Solved – the computational complexity of a 1D convolutional layer

conv-neural-networknatural languageneural networkstime complexity

What is the complexity of a 1D convolutional layer?. I'm getting $\mathcal{O}(n \cdot k \cdot d)$, but in Attention Is All You Need, Vaswani et al. report that it is $\mathcal{O}(k \cdot n \cdot d^2 )$:

enter image description here

To me, a 1D convolution is the sum of the row-wise dot products of a filter $W \in \mathbb{R}^{k \times d}$ with a region matrix $A \in \mathbb{R}^{k \times d}$, where $k$ is the length of the filter and $d$ is the depth dimension (e.g, dimensionality of word embedding space).

That gives us:

  • $\mathcal{O}(d)$ for one dot product ($d$ multiplications + $d-1$ additions)
  • we perform in total $k$ dot products (there are $k$ rows in $W$ and $A$), which amounts to $\mathcal{O}(k \cdot d)$
  • and finally, at the layer level, we apply the filter over the input $n-k+1$ times (where $n$ is the length of the input), let' say $n$ times since $n>>k$. This gives us a final complexity of $\mathcal{O}(n \cdot k \cdot d)$.

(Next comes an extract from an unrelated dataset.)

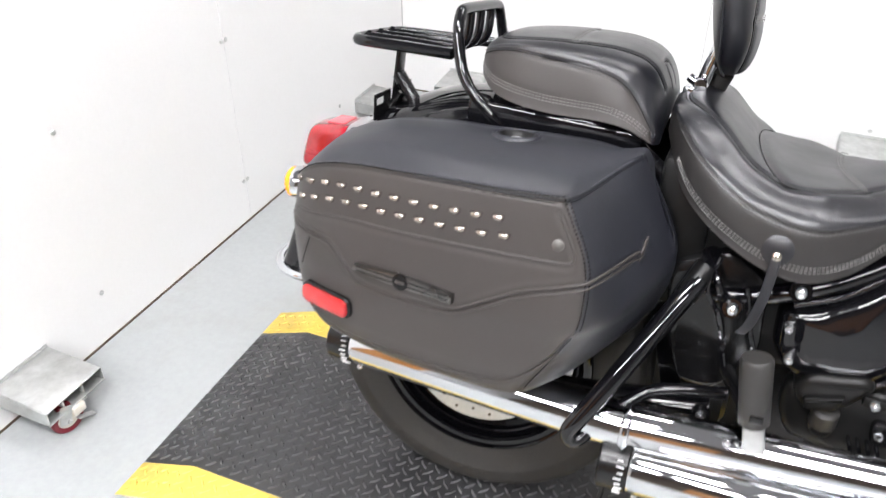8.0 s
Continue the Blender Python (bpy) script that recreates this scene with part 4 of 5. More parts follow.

What am I missing? Where does the extra $d$ of the authors come from?

Note: it is not clear exactly in the paper whether the authors refer to standard convolutions or dilated convolutions. But while this may affect the max path length, I don't think this has an impact on complexity.

Best Answer

I realized what may be missing is the number of filters in the layer.

Even though they don't have a letter for it in the table, the authors might be assuming implicitly that the order of magnitude of the number of filters is the same as that of the number of depth dimensions. Or even more simply, that the number of filters is equal to $d$ (in that case, the conv layer does not change the depth dimensionality).

So, in that case, the time complexity indeed amounts to $\mathcal{O}(k\cdot n \cdot d^2)$ because we're repeating the $\mathcal{O}(k\cdot n \cdot d)$ routine described in the question for each of the $d$ filters.